- JOB -
Start at the line containing "for t, *values" and stop at the line containing "return look(eye, eye"; copy those lines exactly, both ends included, and no others.

(Dataset entries)
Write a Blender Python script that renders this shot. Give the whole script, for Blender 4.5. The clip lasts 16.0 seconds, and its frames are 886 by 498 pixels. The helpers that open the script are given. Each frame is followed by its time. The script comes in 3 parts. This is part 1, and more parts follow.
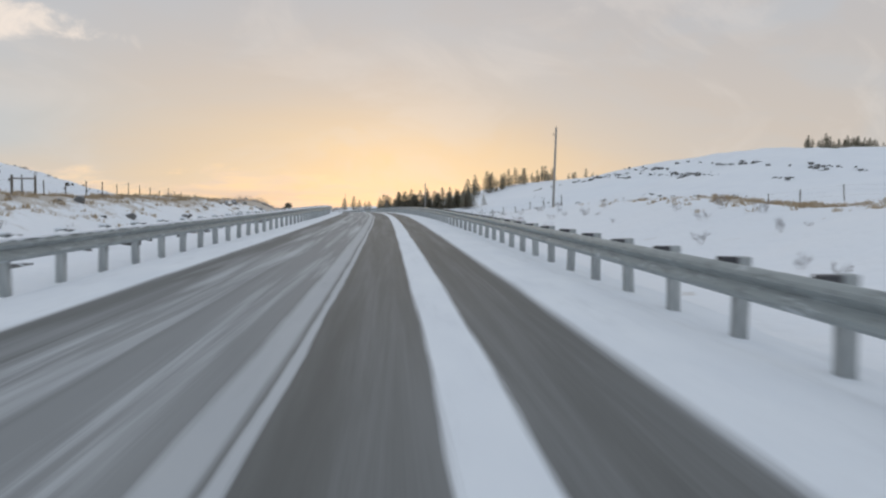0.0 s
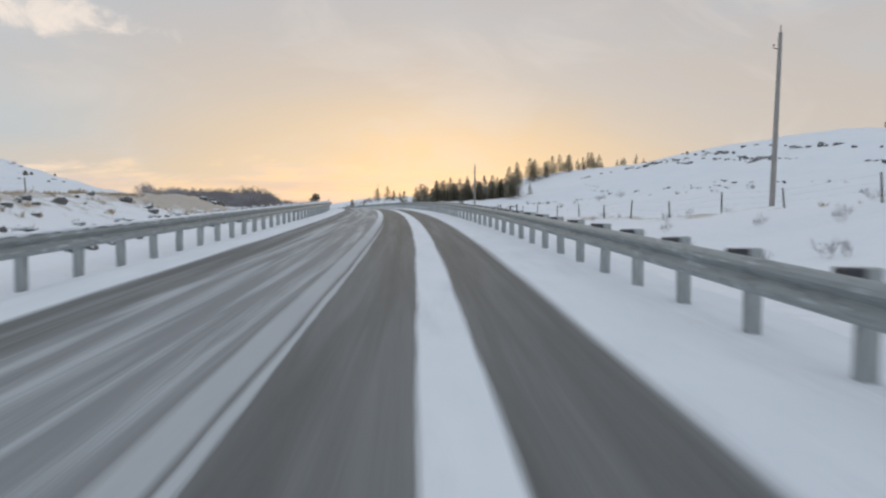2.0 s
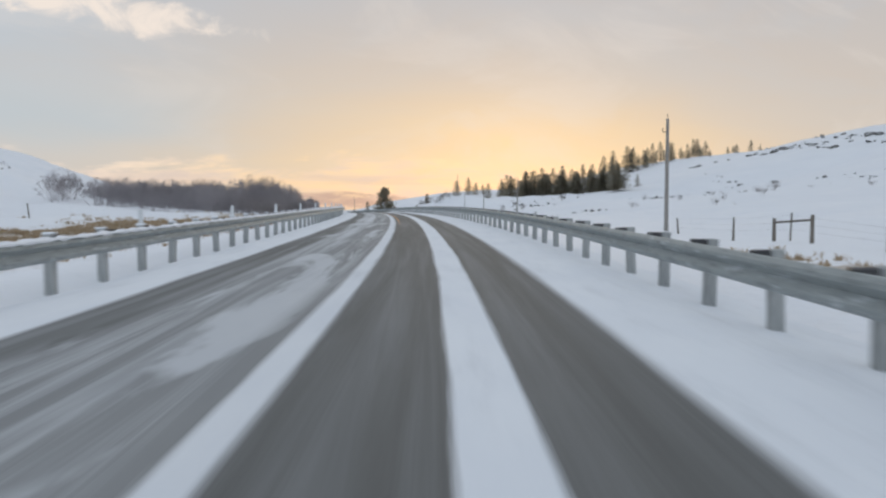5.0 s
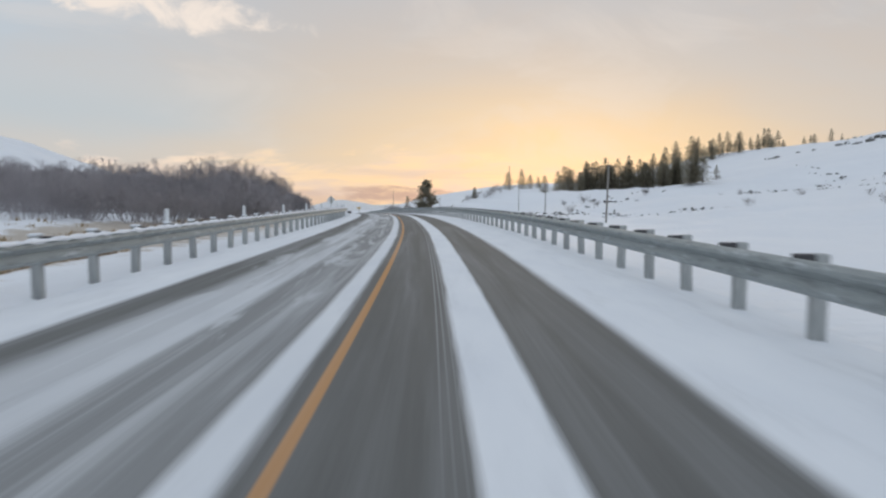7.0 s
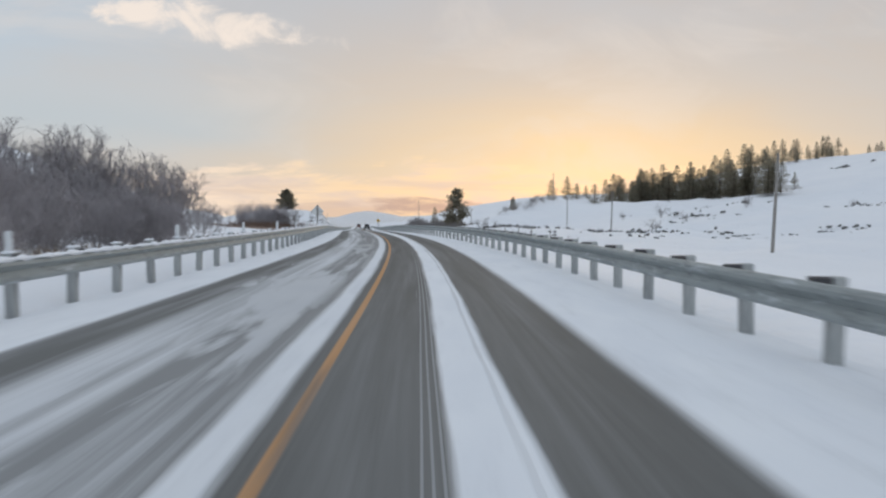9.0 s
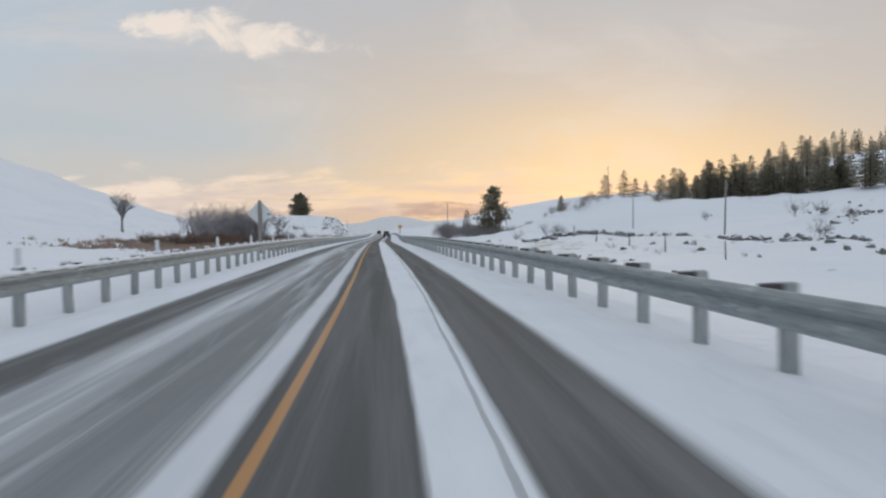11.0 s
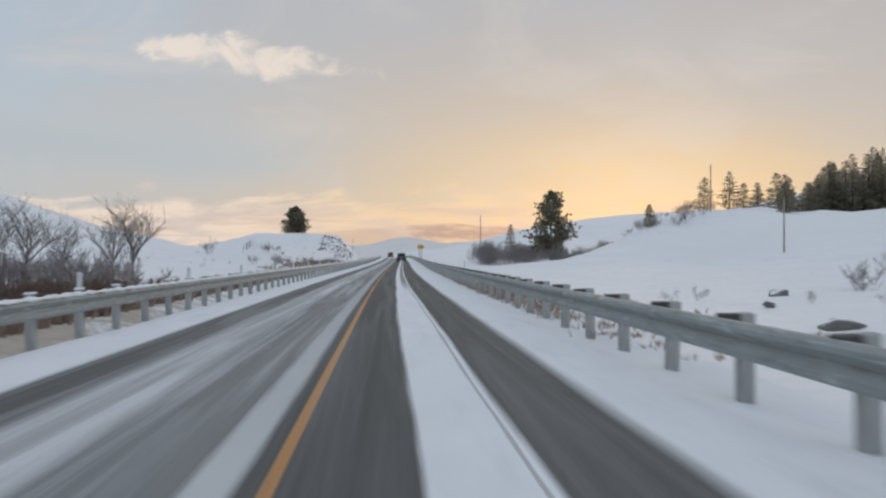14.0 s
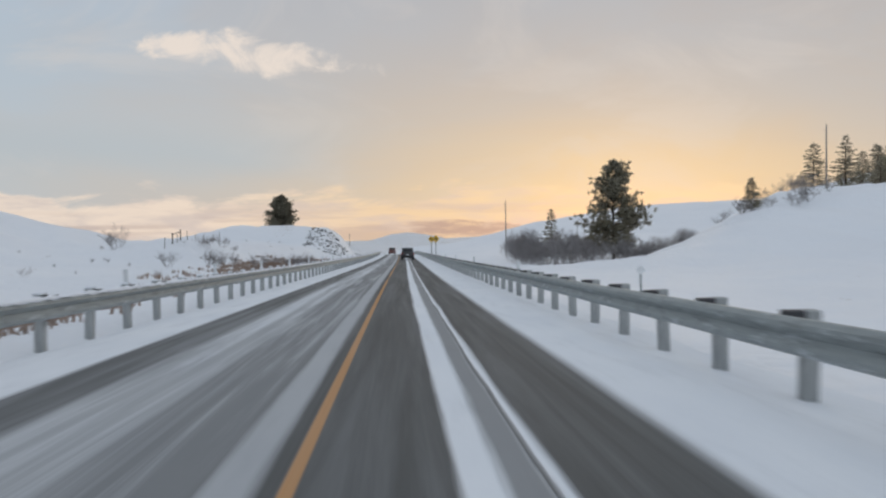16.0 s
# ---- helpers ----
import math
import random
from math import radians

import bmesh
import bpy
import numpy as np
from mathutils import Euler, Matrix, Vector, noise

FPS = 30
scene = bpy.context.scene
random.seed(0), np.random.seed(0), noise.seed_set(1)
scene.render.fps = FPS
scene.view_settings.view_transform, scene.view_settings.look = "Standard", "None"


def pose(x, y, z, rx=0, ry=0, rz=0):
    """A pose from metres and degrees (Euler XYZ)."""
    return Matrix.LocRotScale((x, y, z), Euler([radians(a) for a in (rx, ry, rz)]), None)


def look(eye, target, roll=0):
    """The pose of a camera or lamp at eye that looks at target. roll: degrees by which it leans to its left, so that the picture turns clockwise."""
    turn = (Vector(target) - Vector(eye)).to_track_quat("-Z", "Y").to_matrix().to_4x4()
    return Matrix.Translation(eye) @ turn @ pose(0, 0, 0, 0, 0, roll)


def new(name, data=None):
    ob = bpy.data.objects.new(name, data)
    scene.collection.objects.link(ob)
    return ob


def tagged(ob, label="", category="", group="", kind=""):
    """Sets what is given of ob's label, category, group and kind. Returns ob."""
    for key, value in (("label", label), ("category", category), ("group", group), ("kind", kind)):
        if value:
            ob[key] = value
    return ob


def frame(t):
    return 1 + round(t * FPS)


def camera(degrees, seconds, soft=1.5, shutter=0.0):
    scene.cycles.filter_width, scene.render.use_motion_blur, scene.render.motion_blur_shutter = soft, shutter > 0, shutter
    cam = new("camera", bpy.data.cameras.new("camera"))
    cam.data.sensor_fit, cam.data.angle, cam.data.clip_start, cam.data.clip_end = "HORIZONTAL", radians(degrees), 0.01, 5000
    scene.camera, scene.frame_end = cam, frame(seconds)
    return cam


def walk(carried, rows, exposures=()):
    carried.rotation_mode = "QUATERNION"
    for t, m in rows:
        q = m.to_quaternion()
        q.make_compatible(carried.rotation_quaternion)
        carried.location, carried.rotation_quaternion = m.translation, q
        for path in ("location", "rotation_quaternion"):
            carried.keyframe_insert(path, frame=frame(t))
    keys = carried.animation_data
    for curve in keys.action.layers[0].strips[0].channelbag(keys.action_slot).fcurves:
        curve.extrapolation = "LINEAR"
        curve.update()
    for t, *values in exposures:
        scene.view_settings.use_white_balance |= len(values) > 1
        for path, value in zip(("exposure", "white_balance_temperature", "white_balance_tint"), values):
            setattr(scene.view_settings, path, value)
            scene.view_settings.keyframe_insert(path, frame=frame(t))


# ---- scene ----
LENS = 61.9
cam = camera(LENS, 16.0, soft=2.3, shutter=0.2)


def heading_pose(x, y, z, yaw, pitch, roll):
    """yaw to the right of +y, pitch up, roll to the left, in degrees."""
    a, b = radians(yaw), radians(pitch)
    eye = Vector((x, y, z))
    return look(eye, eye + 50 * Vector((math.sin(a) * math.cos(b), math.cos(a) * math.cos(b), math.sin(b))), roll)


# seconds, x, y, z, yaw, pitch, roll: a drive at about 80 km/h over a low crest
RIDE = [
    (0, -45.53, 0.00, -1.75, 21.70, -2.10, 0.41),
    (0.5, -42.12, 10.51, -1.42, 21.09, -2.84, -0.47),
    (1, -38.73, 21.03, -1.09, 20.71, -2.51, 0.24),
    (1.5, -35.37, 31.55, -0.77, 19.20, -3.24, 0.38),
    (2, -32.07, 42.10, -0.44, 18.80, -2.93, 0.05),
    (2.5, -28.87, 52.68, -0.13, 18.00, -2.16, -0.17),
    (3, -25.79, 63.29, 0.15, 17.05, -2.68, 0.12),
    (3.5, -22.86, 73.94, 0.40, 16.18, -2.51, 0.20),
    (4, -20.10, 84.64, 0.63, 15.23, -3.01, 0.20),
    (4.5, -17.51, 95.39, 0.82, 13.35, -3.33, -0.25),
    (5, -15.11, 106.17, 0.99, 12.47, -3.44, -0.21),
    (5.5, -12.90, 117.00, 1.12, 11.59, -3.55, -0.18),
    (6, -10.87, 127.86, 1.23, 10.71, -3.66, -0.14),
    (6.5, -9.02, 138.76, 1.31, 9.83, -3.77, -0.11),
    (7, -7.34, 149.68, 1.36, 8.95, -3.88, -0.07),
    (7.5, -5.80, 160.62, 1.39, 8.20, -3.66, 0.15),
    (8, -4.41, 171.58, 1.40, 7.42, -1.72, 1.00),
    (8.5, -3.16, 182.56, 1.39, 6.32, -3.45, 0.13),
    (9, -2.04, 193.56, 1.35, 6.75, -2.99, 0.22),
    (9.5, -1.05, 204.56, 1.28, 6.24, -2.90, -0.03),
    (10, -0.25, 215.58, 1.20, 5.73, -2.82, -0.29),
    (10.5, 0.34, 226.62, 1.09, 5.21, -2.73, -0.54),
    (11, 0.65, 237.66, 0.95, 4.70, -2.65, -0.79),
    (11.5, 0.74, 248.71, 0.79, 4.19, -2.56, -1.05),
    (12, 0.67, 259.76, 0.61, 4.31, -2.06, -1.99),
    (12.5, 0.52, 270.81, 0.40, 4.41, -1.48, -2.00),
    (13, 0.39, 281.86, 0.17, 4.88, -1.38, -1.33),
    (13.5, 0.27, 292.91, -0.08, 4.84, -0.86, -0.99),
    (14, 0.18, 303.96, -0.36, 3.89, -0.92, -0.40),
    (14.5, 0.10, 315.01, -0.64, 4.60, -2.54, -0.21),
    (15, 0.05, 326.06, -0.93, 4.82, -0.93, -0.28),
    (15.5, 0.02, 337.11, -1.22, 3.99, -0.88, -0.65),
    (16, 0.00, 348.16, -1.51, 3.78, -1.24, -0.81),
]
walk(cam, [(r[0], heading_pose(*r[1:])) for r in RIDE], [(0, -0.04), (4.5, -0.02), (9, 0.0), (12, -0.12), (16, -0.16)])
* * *
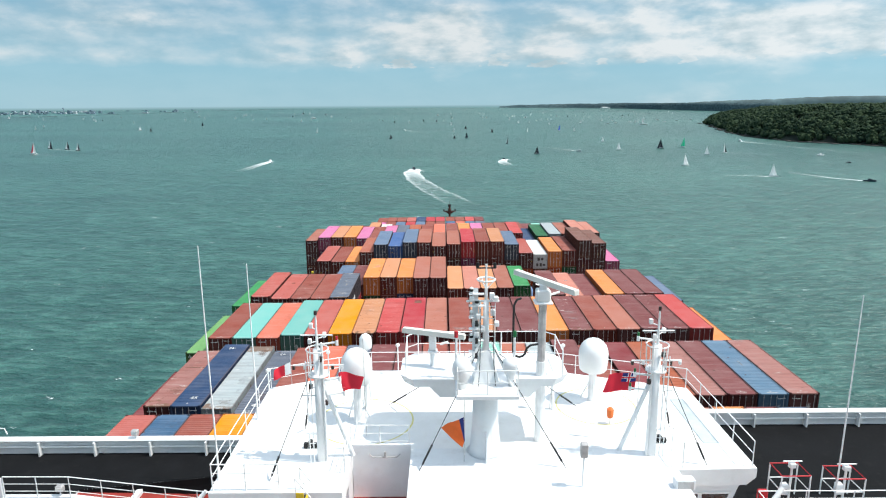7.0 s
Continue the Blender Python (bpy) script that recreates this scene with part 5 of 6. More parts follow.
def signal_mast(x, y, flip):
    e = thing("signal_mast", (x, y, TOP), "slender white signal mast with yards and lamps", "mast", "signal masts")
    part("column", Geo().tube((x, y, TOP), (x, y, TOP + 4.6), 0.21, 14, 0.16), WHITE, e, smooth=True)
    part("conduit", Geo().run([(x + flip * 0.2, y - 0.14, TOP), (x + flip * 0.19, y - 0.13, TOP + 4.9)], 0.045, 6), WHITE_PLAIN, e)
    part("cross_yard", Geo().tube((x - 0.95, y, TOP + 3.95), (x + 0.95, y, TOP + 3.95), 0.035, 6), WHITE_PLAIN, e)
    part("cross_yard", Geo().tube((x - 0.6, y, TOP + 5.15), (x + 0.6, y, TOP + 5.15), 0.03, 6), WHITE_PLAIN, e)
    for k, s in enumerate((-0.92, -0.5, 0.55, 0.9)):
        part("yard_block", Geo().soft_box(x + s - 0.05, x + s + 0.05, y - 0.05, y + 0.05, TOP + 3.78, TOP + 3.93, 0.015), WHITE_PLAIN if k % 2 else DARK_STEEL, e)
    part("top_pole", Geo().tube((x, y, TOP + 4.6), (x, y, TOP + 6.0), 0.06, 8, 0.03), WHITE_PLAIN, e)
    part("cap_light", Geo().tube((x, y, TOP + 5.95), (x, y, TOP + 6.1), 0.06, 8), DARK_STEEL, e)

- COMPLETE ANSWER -
    for t, *values in exposures:
        scene.view_settings.use_white_balance |= len(values) > 1
        for path, value in zip(("exposure", "white_balance_temperature", "white_balance_tint"), values):
            setattr(scene.view_settings, path, value)
            scene.view_settings.keyframe_insert(path, frame=frame(t))


# ---- scene ----
LENS = 61.9
cam = camera(LENS, 16.0, soft=2.3, shutter=0.2)


def heading_pose(x, y, z, yaw, pitch, roll):
    """yaw to the right of +y, pitch up, roll to the left, in degrees."""
    a, b = radians(yaw), radians(pitch)
    eye = Vector((x, y, z))
    return look(eye, eye + 50 * Vector((math.sin(a) * math.cos(b), math.cos(a) * math.cos(b), math.sin(b))), roll)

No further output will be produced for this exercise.